Une mécanique devenue folle
Il convient de relever que tant de pratiques plus ou moins similaires, et à des niveaux de violence variables, ont lieu tous les jours sur Internet. La formulation publique de ses rancœurs ou de ses expériences déçues étant devenue un nouveau sport social quotidien. Si ces usages ne débouchent pas toujours sur le crime, ils blessent des personnes, brisent des carrières, mènent à la dépression et parfois à des suicides du fait de la mise à la vindicte populaire ou du harcèlement en ligne.
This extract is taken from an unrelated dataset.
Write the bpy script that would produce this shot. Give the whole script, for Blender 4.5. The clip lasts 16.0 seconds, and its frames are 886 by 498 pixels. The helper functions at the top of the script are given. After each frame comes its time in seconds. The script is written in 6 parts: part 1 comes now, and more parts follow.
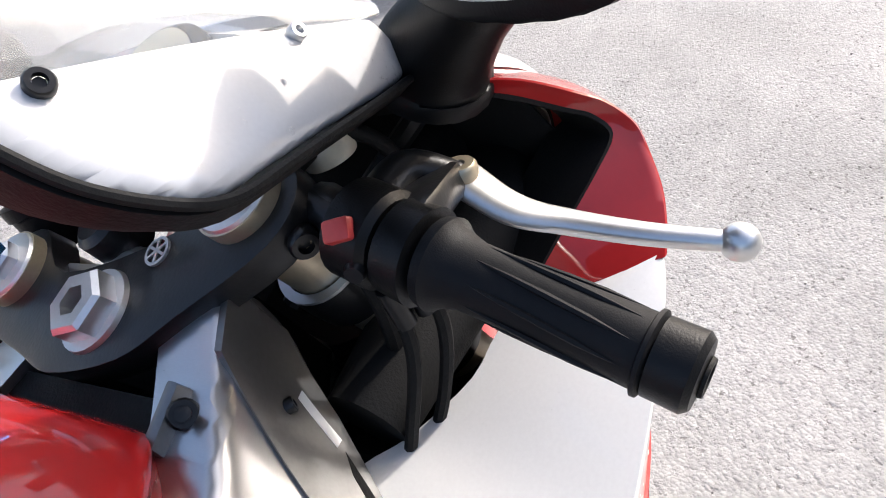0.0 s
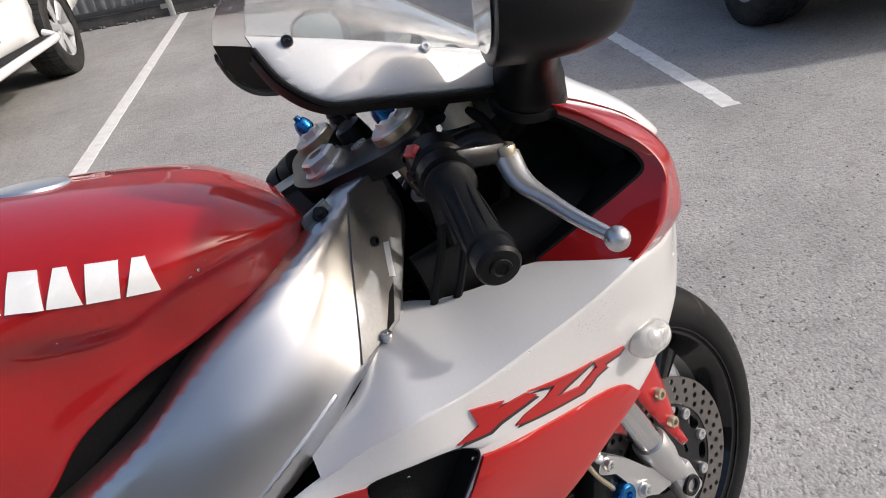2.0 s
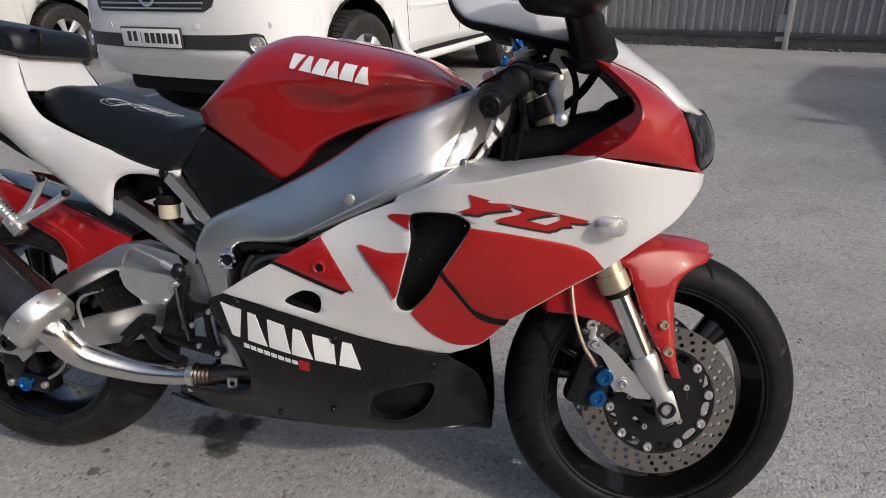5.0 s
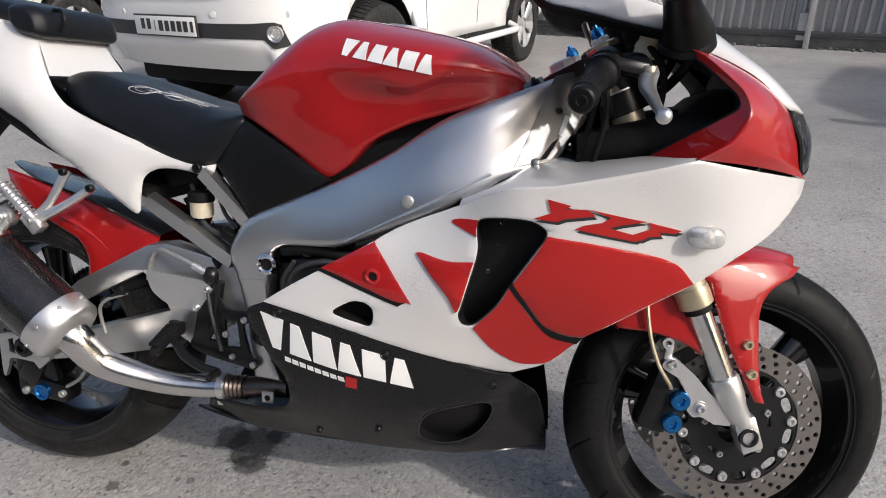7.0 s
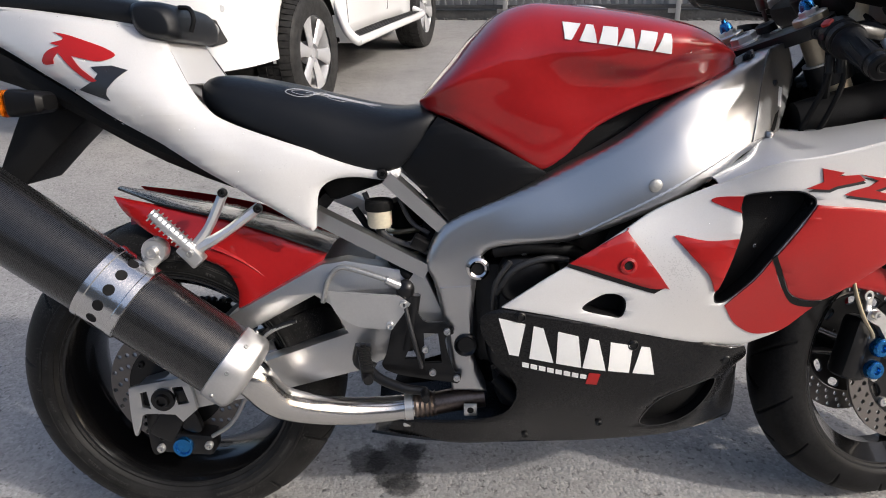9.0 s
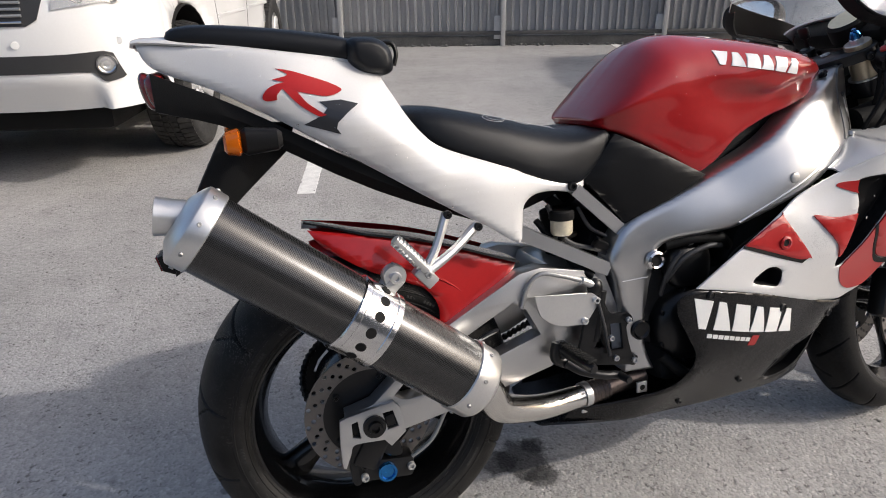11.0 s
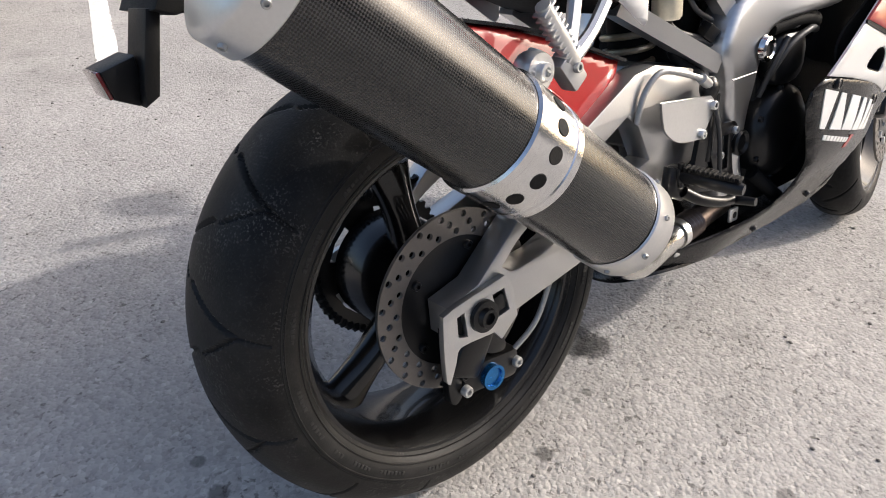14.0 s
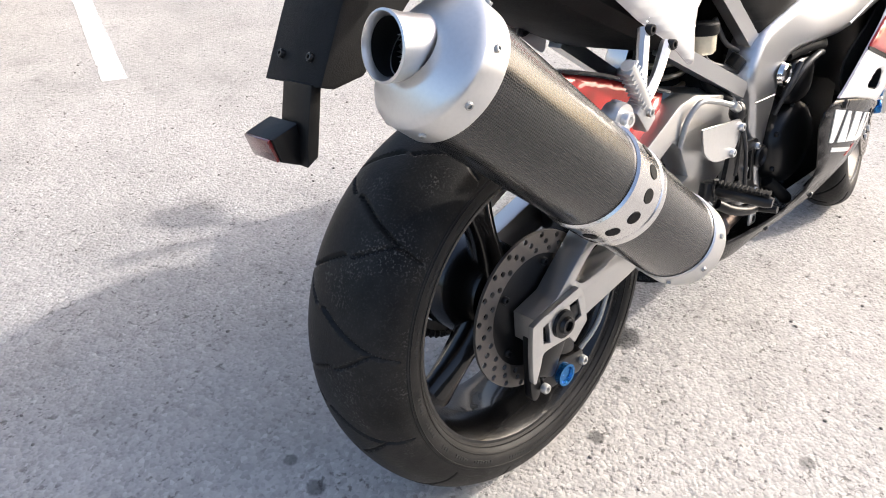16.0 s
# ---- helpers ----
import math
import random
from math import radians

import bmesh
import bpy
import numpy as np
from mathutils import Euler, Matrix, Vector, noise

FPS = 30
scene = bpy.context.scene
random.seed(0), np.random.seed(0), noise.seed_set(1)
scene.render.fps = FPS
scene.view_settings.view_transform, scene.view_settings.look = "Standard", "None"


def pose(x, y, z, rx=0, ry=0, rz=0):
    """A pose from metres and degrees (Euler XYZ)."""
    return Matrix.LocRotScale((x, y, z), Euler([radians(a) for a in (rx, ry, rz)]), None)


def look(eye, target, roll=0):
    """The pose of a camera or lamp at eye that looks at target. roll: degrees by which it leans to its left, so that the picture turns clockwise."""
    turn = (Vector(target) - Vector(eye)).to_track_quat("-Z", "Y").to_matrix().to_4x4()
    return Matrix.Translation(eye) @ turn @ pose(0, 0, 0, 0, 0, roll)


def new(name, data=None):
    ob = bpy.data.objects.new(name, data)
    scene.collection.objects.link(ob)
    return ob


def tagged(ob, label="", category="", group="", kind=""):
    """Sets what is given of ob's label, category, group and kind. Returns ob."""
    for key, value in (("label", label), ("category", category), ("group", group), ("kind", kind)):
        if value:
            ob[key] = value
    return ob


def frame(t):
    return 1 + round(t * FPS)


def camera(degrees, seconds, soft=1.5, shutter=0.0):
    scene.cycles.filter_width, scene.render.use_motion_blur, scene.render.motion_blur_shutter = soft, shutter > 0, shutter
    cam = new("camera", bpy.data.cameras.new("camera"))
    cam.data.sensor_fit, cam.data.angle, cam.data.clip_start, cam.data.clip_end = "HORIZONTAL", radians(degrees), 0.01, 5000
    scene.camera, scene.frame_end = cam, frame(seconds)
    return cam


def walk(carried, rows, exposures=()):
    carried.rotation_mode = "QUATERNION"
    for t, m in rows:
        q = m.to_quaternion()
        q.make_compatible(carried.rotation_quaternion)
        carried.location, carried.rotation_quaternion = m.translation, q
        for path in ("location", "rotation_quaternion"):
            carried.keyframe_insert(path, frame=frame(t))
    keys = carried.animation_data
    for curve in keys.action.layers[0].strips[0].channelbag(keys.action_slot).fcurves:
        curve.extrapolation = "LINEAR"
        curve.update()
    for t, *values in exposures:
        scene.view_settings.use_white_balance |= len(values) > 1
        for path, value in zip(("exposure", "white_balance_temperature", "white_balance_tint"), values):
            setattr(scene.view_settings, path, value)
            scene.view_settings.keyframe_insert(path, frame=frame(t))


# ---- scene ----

Car ce qu’il s’est passé depuis l’avènement des réseaux sociaux, principalement sur Twitter, du fait de l’interface imposant une brièveté des messages, c’est le privilège de l’assertion, de formules expéditives et catégoriques, ayant vite entraîné une brutalisation croissante des échanges interpersonnels. Plutôt que la fable de « réseau social », ce à quoi ces plates-formes auront surtout concouru, c’est à généraliser des formes de surdité délétères entre les différentes composantes du corps social et dont nous ne cessons, à divers titres, de payer le prix.
S’est mis en place un festival permanent de positions tranchées, d’affirmations unilatérales des points de vue, de l’invective et du rejet d’autrui. Dimensions qui ont été favorisées par le fait de se trouver à l’abri derrière son écran, engendrant non seulement un sentiment d’impunité, mais autant, et il faut bien le dire, des réflexes de lâcheté, c’est-à-dire de se laisser aller à des propos qui n’auraient jamais été prononcés dans le cadre d’une proximité sociale.
Tout cela a généré une mécanique devenue folle de l’expression des ressentiments et de la volonté d’avoir raison de tout, faisant le lit d’idéologies mortifères. YouTube a alors joué le rôle de relais, accueillant à bras ouverts des vidéos conspirationnistes, antisémites, xénophobes, suprémacistes, offrant une tribune mondiale à tous les affects négatifs.